Wednesday, August 17, 2011

Civil Rights Bus Tour - Day 5, July 15, 2011


Our last day of touring was an amazing day in Memphis, Tennessee. Our first stop was another site that was not on our original itinerary, but I'm glad it was added. Mason Temple is the location of the Church of God in Christ's world headquarters and the location that Dr. King gave his last public speech on April 3, 1968.


It was here that Dr. King gave his "Mountaintop" speech. In the speech King seemingly prophesied his death. "I've been to the mountaintop...I've looked over and I've seen the promised land. I may not get there with you...." Absolutely haunting! The next day he was killed on the hotel balcony where he was staying.


A historic photo of King at Mason Temple on April 3, 1968.

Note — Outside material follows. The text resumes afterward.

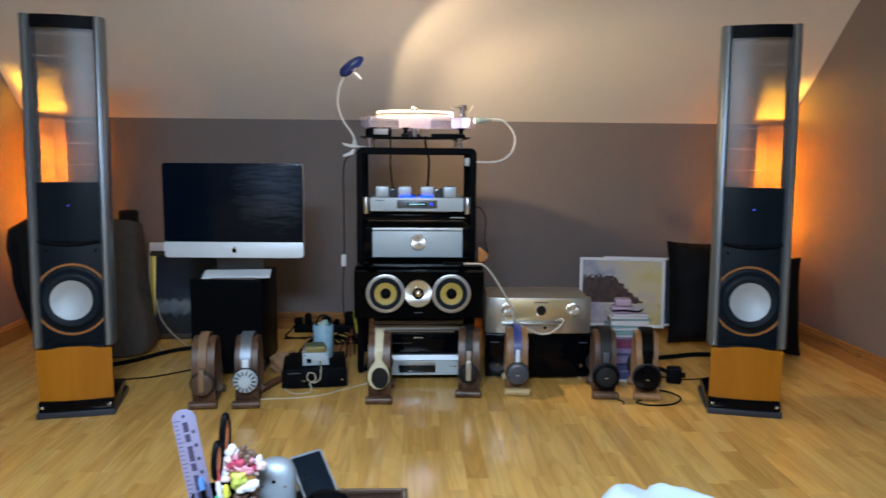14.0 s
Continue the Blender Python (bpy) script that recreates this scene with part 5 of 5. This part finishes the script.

One of my favorite stops was to the Stax Museum of American Soul Music. Stax recording studios was started in an old movie theater. Stax was named for a white brother and sister team, Jim Stewart and Estelle Axton, who began the studio. It would become the recording home of such musical stars as Issac Hayes, Otis Redding, the Staple Singers, Wilson Pickett, Booker T. and the MGs, and Sam and Dave.


The original music studio was torn down, but the museum and a youth music academy now keep the Stax story alive. Stax was an integrated label from the beginning and the music it produced almost magically seemed to break down racial barriers.


The Ike and Tina Turner exhibit.


The iconic Soul Train. The museum featured a huge screen that showed clips of the famed TV show with a dance floor in front that made you feel like you were a personal guest of show host Don Cornelius.


The Isaac Hayes exhibit. I was loving the gold platform shoes.


Isaac Hays's macked out Caddy.


Lunch was at Rendezvous, a Memphis landmark. The BBQ was excellent and the atmosphere even better.


Our last stop of the day was to the Lorraine Motel, which now serves as the National Civil Rights Museum. The museum has an impressive gallery that holistically covers the movement.

A wreath hangs on the balcony outside of Room 306 where Dr. King was killed.


The museum also owns the former boarding house across the street that was rented and used by convicted killer James Earl Ray.


Many people overlook why Dr. King was in Memphis when he was killed. He was there supporting the city's sanitation workers during a strike for better working conditions. On March 28, a demonstration had turned violent when looters broke windows of stores along the march route. Over 280 people were arrested and one man was killed.


One of the moving forces in Memphis that supported the sanitation workers was Rev. Samuel Kyles. In the picture above Rev. Kyles collects money in symbolic garbage cans at Mason Temple.

Dr. King was on the way to Rev. Kyles's home for supper when he was shot on the balcony of the Lorraine Motel. Rev. Kyles was beside Dr. King when the bullet struck.


While at the museum we were fortunate to get to meet and hear Rev. Kyles (center) recount spending the last minutes of Dr. King's life by his side.